Si è precisato (Cass. n. 26923 del 23/12/2016) che il disposto dell’art. 13, comma 8, della l. n. 257 del 1992 va interpretato nel senso che anche per i lavoratori che siano stati esposti al rischio dell’amianto per un periodo ultradecennale sia rivalutabile il solo periodo di lavoro di effettiva e provata esposizione al rischio e non già l’intero periodo coperto da assicurazione obbligatoria contro l’amianto (cioè, in pratica, l’intero periodo di assicurazione all’INAIL, nel quale è rícompreso, fra i tanti, anche il rischio dell’amianto), atteso che, da un lato, tale estensione comporterebbe un’ingiustificata discriminazione nei confronti dei lavoratori delle cave e delle miniere di amianto e di quelli colpiti da malattie causate dallo stesso materiale, e, dall’altro, che l'”intero periodo lavorativo” deve essere inteso – alla luce delle finalità della l. n. 257 del 1992, evidenziate anche da Corte cost, nella sentenza n. 5 del 12 gennaio 2000 – come periodo caratterizzato dal rischio di contrarre malattie, qual è soltanto il periodo in cui vi sia stata esposizione qualificata al rischio di asbestosi.
Inoltre, quanto al limite delle 2080 settimane, Cass. n. 5419 del 2020 ha avuto modo di precisare che, fermo il riconoscimento del diritto all’incremento dell’anzianità contributiva per il periodo di esposizione all’amianto, il giudicato formatosi sul relativo beneficio non contiene di per sé anche l’indicazione delle modalità con le quali tale provvista contributiva, unitamente a quella derivante dal cumulo di altra gestione, può generare una diversa misura della pensione di anzianità.
In particolare, la maturazione del diritto alla rivalutazione non comporta che la pensione debba essere riliquidata sulla base di una contribuzione che vada oltre il limite di legge, estraneo a quell’oggetto del contendere; anche la condanna dell’Istituto nel pregresso contenzioso ha un contenuto generico limitato all’ “an”, per cui l’accertamento del “quantum” rimane autonomo rispetto al primo, con la conseguenza che il passaggio in giudicato della sentenza di condanna generica non determina effetti vincolanti, per il giudice del “quantum”, sulla effettiva misura del credito (cfr.
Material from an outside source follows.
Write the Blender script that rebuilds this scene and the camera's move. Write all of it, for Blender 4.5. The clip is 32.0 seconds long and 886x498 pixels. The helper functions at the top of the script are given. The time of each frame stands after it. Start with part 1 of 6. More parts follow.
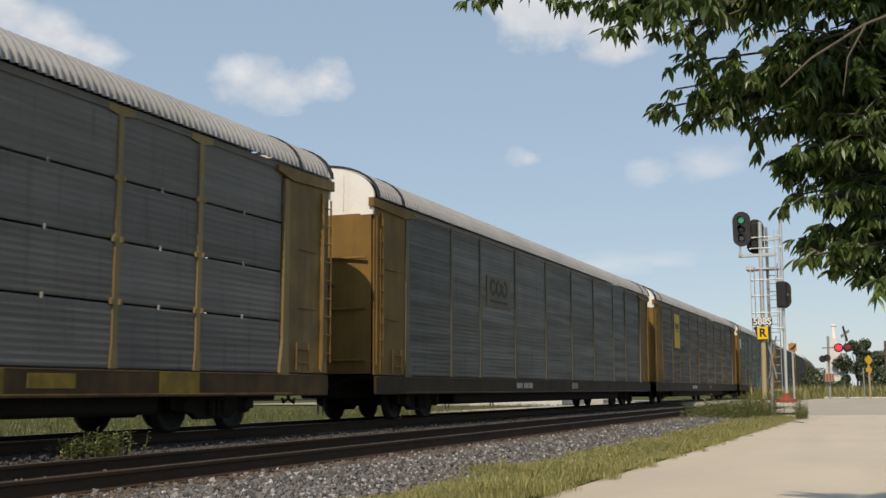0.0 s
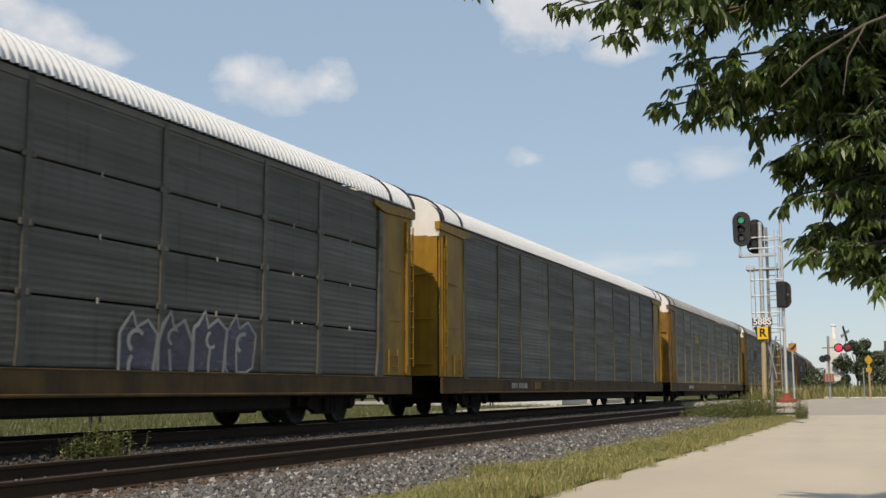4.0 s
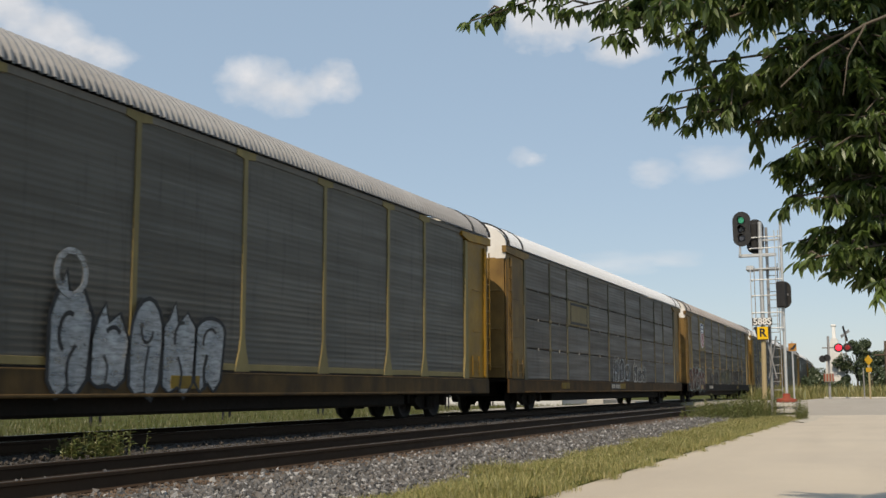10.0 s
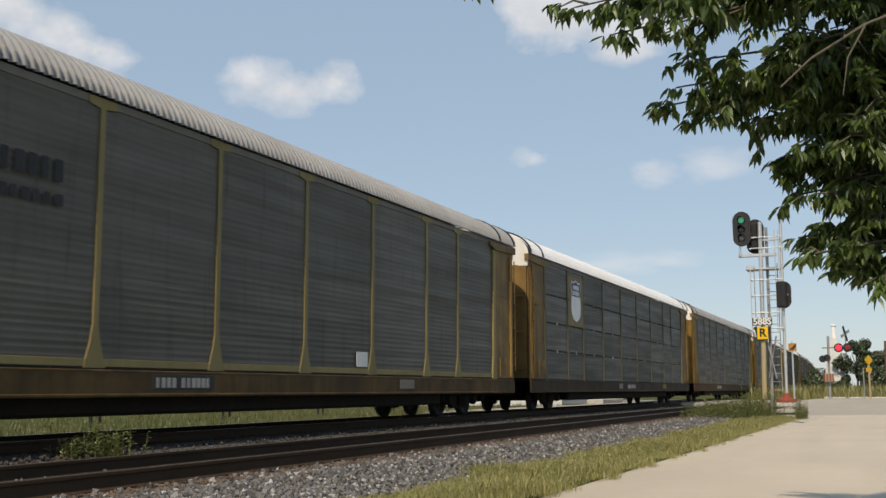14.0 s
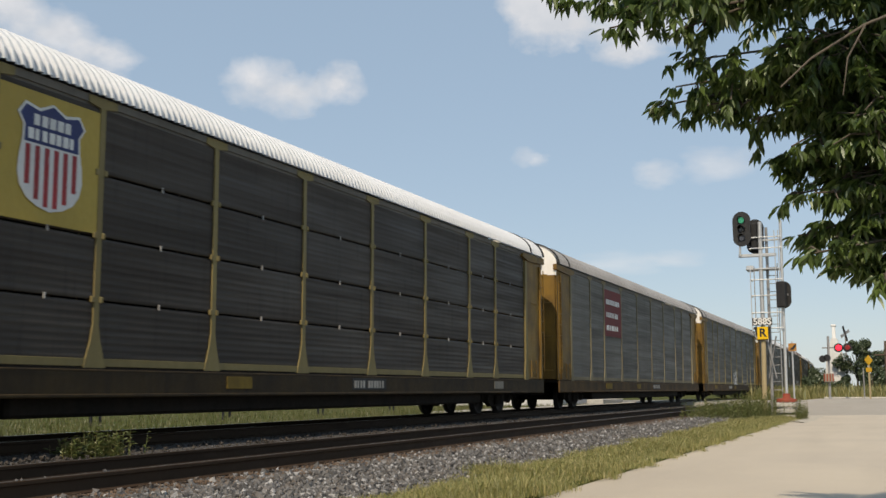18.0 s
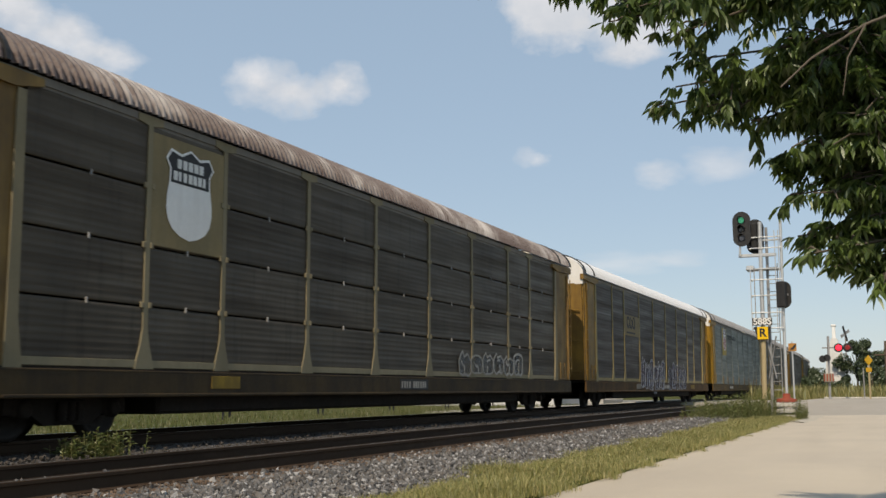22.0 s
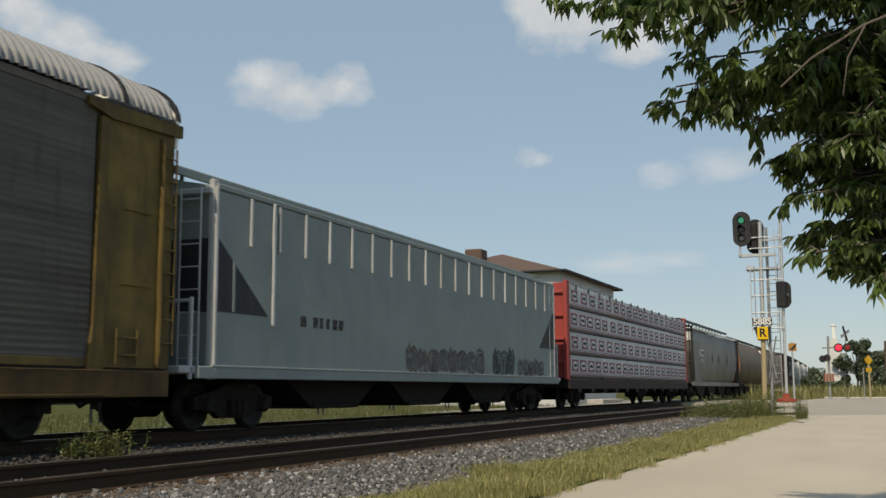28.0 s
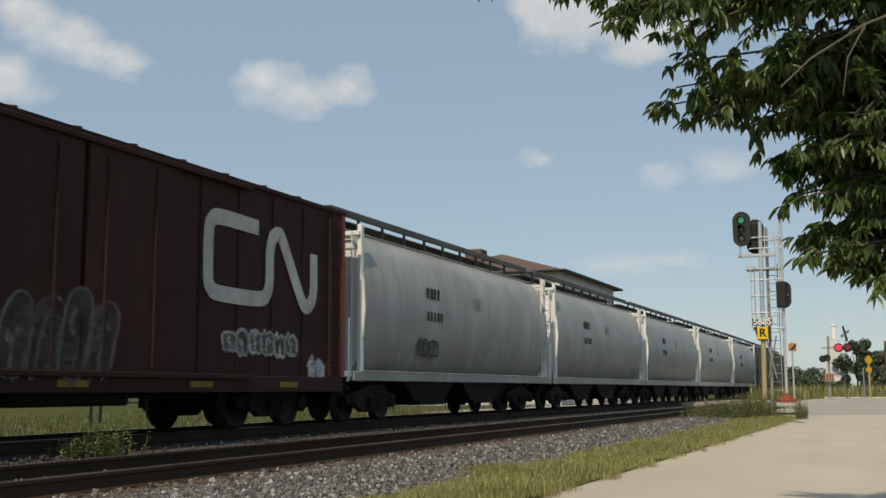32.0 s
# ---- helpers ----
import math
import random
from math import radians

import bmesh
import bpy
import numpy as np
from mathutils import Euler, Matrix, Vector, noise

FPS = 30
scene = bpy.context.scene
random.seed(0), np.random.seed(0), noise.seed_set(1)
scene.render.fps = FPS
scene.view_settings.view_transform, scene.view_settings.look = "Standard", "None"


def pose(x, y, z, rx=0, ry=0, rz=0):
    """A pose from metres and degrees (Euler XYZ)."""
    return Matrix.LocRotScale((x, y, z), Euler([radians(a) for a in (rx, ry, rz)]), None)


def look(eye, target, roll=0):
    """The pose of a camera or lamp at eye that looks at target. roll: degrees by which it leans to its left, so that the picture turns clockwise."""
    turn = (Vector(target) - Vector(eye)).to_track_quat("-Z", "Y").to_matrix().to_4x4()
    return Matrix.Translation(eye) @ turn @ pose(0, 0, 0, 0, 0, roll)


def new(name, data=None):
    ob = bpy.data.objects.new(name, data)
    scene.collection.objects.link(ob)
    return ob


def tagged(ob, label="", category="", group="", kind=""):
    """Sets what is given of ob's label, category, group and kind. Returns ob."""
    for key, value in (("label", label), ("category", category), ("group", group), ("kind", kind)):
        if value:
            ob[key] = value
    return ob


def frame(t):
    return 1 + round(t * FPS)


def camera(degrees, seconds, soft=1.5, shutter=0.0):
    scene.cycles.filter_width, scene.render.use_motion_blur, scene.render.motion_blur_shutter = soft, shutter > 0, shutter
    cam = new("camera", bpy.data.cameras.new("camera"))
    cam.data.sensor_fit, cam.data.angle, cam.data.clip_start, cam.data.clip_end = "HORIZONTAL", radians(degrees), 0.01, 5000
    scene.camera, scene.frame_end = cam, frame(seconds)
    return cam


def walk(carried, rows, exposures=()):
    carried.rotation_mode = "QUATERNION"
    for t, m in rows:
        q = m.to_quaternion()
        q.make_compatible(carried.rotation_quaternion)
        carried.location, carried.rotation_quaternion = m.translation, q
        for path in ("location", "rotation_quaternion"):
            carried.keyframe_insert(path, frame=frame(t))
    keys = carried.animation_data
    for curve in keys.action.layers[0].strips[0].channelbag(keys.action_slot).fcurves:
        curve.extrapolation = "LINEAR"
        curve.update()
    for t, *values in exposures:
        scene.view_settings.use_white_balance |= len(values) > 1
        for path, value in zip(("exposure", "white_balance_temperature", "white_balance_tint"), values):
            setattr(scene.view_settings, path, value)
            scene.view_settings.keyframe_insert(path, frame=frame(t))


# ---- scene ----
# Heights are measured from the top of the near rails; the tracks run along +y.
cam = camera(44.503, 32.0, 1.5, 0.05)
EYE = (0.0, 0.0, 0.739)
YAW, PITCH = 0.39451, 0.13005
aim = (-math.sin(YAW) * math.cos(PITCH) * 10, math.cos(YAW) * math.cos(PITCH) * 10, 0.739 + math.sin(PITCH) * 10)
walk(cam, [(0.0, look(EYE, aim, -0.233)), (32.0, look(EYE, aim, -0.233))], [(0.0, 0.0, 8000, 13), (25.5, 0.0, 8000, 13), (28.5, -0.2, 8100, 9), (32.0, -0.2, 8100, 9)])

# ---- daylight ----
TO_SUN = Vector((0.045, -0.93, 1.0)).normalized()
world = bpy.data.worlds.new("daylight")
scene.world = world
world.use_nodes = True
wn = world.node_tree
sky = wn.nodes.new("ShaderNodeTexSky")
sky.sky_type = "NISHITA"
sky.sun_disc = False
sky.sun_elevation = math.asin(TO_SUN.z)
sky.sun_rotation = math.atan2(TO_SUN.x, TO_SUN.y)
sky.air_density, sky.dust_density, sky.ozone_density = 1.0, 0.7, 1.0
sky.altitude = 600
wn.nodes["Background"].inputs["Strength"].default_value = 0.155
# summer haze evens the sky out
haze = wn.nodes.new("ShaderNodeMix")
haze.data_type = "RGBA"
haze.inputs["Factor"].default_value = 0.72
haze.inputs["B"].default_value = (1.96, 3.1, 4.68, 1)
wn.links.new(sky.outputs[0], haze.inputs["A"])
wn.links.new(haze.outputs["Result"], wn.nodes["Background"].inputs["Color"])
sun_data = bpy.data.lights.new("sun", "SUN")
sun_data.energy, sun_data.angle, sun_data.color = 3.6, radians(0.55), (1.0, 0.95, 0.86)
sun = new("sun", sun_data)
sun.matrix_world = look(TO_SUN * 60, (0, 0, 0))
# ---- mesh tools ----
class Shape:
    """Collects vertices and faces of one mesh."""

    def __init__(self):
        self.v, self.f, self.sm = [], [], []

    def add(self, verts, faces, smooth=False):
        n = len(self.v)
        self.v += [tuple(p) for p in verts]
        self.f += [tuple(i + n for i in q) for q in faces]
        self.sm += [smooth] * len(faces)
        return self

    def box(self, c, s, bev=0.0, turn=None):
        """A box with centre c and size s; bev chamfers all its edges."""
        hx, hy, hz = (a / 2 for a in s)
        m = turn or Matrix.Identity(3)
        c = Vector(c)
        if not bev:
            p = [m @ Vector((x, y, z)) + c for x in (-hx, hx) for y in (-hy, hy) for z in (-hz, hz)]
            return self.add(p, [(0, 1, 3, 2), (4, 6, 7, 5), (0, 4, 5, 1), (2, 3, 7, 6), (0, 2, 6, 4), (1, 5, 7, 3)])
        b = min(bev, hx * 0.9, hy * 0.9, hz * 0.9)
        p, idx = [], {}
        for sx in (-1, 1):
            for sy in (-1, 1):
                for sz in (-1, 1):
                    for k in range(3):
                        q = [sx * hx, sy * hy, sz * hz]
                        for j in range(3):
                            if j != k:
                                q[j] -= (sx, sy, sz)[j] * b
                        idx[sx, sy, sz, k] = len(p)
                        p.append(m @ Vector(q) + c)
        f = []
        for k in range(3):
            i, j = [a for a in range(3) if a != k]
            for sg in (-1, 1):
                ring = []
                for a, e in ((-1, -1), (1, -1), (1, 1), (-1, 1)):
                    key = [0, 0, 0]
                    key[k], key[i], key[j] = sg, a, e
                    ring.append(idx[(*key, k)])
                f.append(tuple(ring))
            for a in (-1, 1):
                for e in (-1, 1):
                    lo, hi = [0, 0, 0], [0, 0, 0]
                    lo[k], hi[k] = -1, 1
                    lo[i] = hi[i] = a
                    lo[j] = hi[j] = e
                    f.append((idx[(*lo, i)], idx[(*hi, i)], idx[(*hi, j)], idx[(*lo, j)]))
        for sx in (-1, 1):
            for sy in (-1, 1):
                for sz in (-1, 1):
                    f.append(tuple(idx[sx, sy, sz, k] for k in range(3)))
        return self.add(p, f)

    def tube(self, pts, r, n=8, r2=None, cap=True, smooth=True):
        """A round bar along the points, tapering from r to r2."""
        pts = [Vector(p) for p in pts]
        r2 = r if r2 is None else r2
        rings, up = [], Vector((0.123, 0.31, 0.94))
        for i, p in enumerate(pts):
            d = (pts[min(i + 1, len(pts) - 1)] - pts[max(i - 1, 0)]).normalized()
            a = d.cross(up)
            if a.length < 1e-3:
                a = d.cross(Vector((1, 0, 0)))
            a.normalize()
            b = d.cross(a)
            rr = r + (r2 - r) * i / max(1, len(pts) - 1)
            rings.append([p + (a * math.cos(2 * math.pi * k / n) + b * math.sin(2 * math.pi * k / n)) * rr for k in range(n)])
        v = [q for ring in rings for q in ring]
        f = [(i * n + k, i * n + (k + 1) % n, (i + 1) * n + (k + 1) % n, (i + 1) * n + k) for i in range(len(pts) - 1) for k in range(n)]
        self.add(v, f, smooth)
        if cap:
            self.add(rings[0], [tuple(range(n))])
            self.add(rings[-1], [tuple(range(n))])
        return self

    def lathe(self, c, axis, prof, n=20, smooth=True):
        """Turns the profile rows (along, radius) round an axis 'x', 'y' or 'z' through c."""
        c = Vector(c)
        v = []
        for a, r in prof:
            for k in range(n):
                w = 2 * math.pi * k / n
                p, q = r * math.cos(w), r * math.sin(w)
                v.append(c + Vector({"x": (a, p, q), "y": (p, a, q), "z": (p, q, a)}[axis]))
        f = [(i * n + k, i * n + (k + 1) % n, (i + 1) * n + (k + 1) % n, (i + 1) * n + k) for i in range(len(prof) - 1) for k in range(n)]
        self.add(v, f, smooth)
        self.add(v[:n], [tuple(range(n))])
        self.add(v[-n:], [tuple(range(n))])
        return self

    def prism(self, outline, axis, a, b):
        """The outline (2D) pushed along an axis from a to b: axis x takes (y, z), y takes (x, z), z takes (x, y)."""
        def at(p, h):
            return {"x": (h, p[0], p[1]), "y": (p[0], h, p[1]), "z": (p[0], p[1], h)}[axis]
        n = len(outline)
        v = [at(p, a) for p in outline] + [at(p, b) for p in outline]
        f = [(i, (i + 1) % n, n + (i + 1) % n, n + i) for i in range(n)]
        return self.add(v, f + [tuple(range(n)), tuple(range(n, 2 * n))])

    def sheet(self, rows, smooth=False):
        """A grid of points, row by row."""
        n = len(rows[0])
        v = [p for r in rows for p in r]
        f = [(i * n + k, i * n + k + 1, (i + 1) * n + k + 1, (i + 1) * n + k) for i in range(len(rows) - 1) for k in range(n - 1)]
        return self.add(v, f, smooth)

    def mesh(self, name, material, fix=True):
        me = bpy.data.meshes.new(name)
        me.from_pydata(self.v, [], self.f)
        me.polygons.foreach_set("use_smooth", self.sm)
        if fix:
            bm = bmesh.new()
            bm.from_mesh(me)
            bmesh.ops.recalc_face_normals(bm, faces=bm.faces)
            bm.to_mesh(me)
            bm.free()
        me.materials.append(material)
        return me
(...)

Cass. n. 9290 del 2014; Cass. n. 19453 dei 2008).
Applicando tale principio al caso di specie, deve dunque rilevarsi che il beneficio di cui all’art. 13 l. n. 257 del 1992, riconosciuto al ricorrente per periodi compresi tra il 1969 ed il 1992, non può che operare per il periodo compreso sino al 31 dicembre 1992 e dunque non può che incidere sul calcolo della quota A della pensione, così come in effetti ritenuto dall’Istituto, senza che dal riconoscimento di una maggiorazione eccedente rispetto alle 1509 settimane possa determinarsi un effetto espansivo nei periodi successivi al 31 dicembre 1992.
Neppure a tale risultato potrebbe giungersi in applicazione del principio della cd. neutralizzazione. Infatti, questa Corte di legittimità (Cass. n. 28205 del 2018) ha avuto modo di precisare che i trattamenti pensionistici liquidati successivamente al primo gennaio 1993 sono determinati, avuto riguardo alla disciplina di cui alla l. n. 421 del 1992 e al d.lgs. n. 503 del 1992, sulla base di una progressiva estensione del periodo di calcolo della retribuzione pensionabile, che risponde alla finalità di rendere l’importo della pensione il più possibile aderente all’effettiva consistenza di quanto percepito dal lavoratore nel corso della sua vita lavorativa. Da ciò consegue che, rispetto ad essi, non opera, anche con riferimento ai lavoratori che, alla predetta data, abbiano maturato un’anzianità superiore a 15 anni, il rimedio, elaborato dalla giurisprudenza della Corte costituzionale, della cd. neutralizzazione dei periodi a retribuzione ridotta. Tale rimedio infatti consente di evitare un impoverimento della prestazione previdenziale nell’assetto legislativo delineato dall’art. 3 della l. n. 287 del 1982, incentrato sulla valorizzazione del maggior livello retributivo tendenzialmente raggiunto negli ultimi anni di lavoro.
In definitiva, il ricorso va rigettato. Le spese seguono la soccombenza nella misura liquidata in dispositivo.
P.Q.M.
Rigetta il ricorso e condanna il ricorrente al pagamento delle spese del giudizio di legittimità, che liquida in complessivi Euro 3.000,00, di cui Euro 200,00 per esborsi, oltre a spese generali e ad accessori di legge.
Ai sensi del D.P.R. n. 115 del 2002, art. 13, comma 1 quater, dà atto della sussistenza dei presupposti processuali per il versamento, da parte dei ricorrenti, di un ulteriore importo a titolo di contributo unificato pari a quello previsto per il ricorso principale, a norma dello stesso art. 13, comma 1-bis, se dovuto.